Bari Weiss Steps In and Freezes the Story

The decision to delay the segment was made by CBS News Editor-in-Chief Bari Weiss, who told staff the story required “additional reporting” and did not yet “advance the ball.” Weiss reportedly pushed for more on-camera representation from Trump administration officials and criticized portions of the segment, including a scene featuring Berkeley students analyzing the prison system, which she described as “strange.” That rationale did not sit well with the reporting team. In a memo that quickly leaked to the press, Alfonsi accused Weiss of making a political decision rather than an editorial one.

“Our story was screened five times and cleared by both CBS attorneys and Standards and Practices. It is factually correct,” Alfonsi wrote. “Pulling it now… is not an editorial decision, it is a political one.”

White House Statements Were Given and Ignored

According to reporting confirmed by Axios, the White House, the Department of Homeland Security, and the State Department all provided statements to CBS prior to the broadcast. None were included in the segment that ultimately leaked. The White House later argued that 60 Minutes should have focused more heavily on “Angel Parents,” families whose children were killed by undocumented immigrants, a framing critics say attempts to emotionally pre-empt scrutiny of government policy by shifting the narrative. The Department of Homeland Security declined an interview request, and the El Salvadoran government did not respond to questions about conditions inside CECOT.

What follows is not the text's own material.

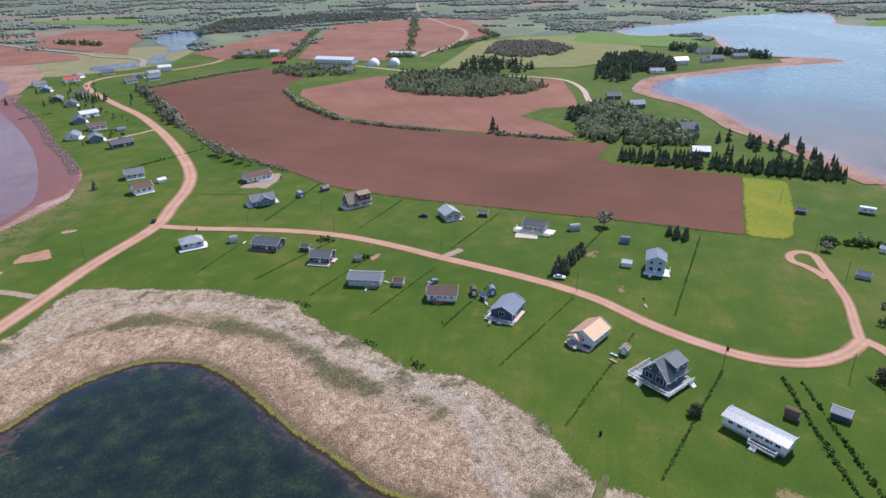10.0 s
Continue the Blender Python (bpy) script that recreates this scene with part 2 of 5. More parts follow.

A Network at War With Itself

The controversy has quickly grown beyond a single segment.

For decades, 60 Minutes has been viewed as a gold standard of middle-of-the-road, fact-driven journalism, a program that has survived pressure from presidents of both parties precisely because it refused to bend. The decision to shelve a fully vetted story involving a sitting president’s immigration policy has triggered alarm not just among liberal critics, but across the journalistic spectrum. Inside CBS, the episode has become a referendum on leadership, independence, and whether political risk management has replaced editorial judgment at one of broadcast journalism’s crown jewels.

Why This Matters

This is not a dispute over tone or framing. It is a test of whether a major American newsroom can still publish factually verified reporting when it makes the White House angry. Pulling a story because it might provoke backlash from a president, particularly after it has cleared legal and editorial review, is the opposite of what 60 Minutes has historically stood for.

Whether CBS leadership intended it or not, the message sent was unmistakable: some stories are now too politically dangerous to air. For a country that relies on a free press to hold power accountable, that signal may matter far more than any single segment ever could.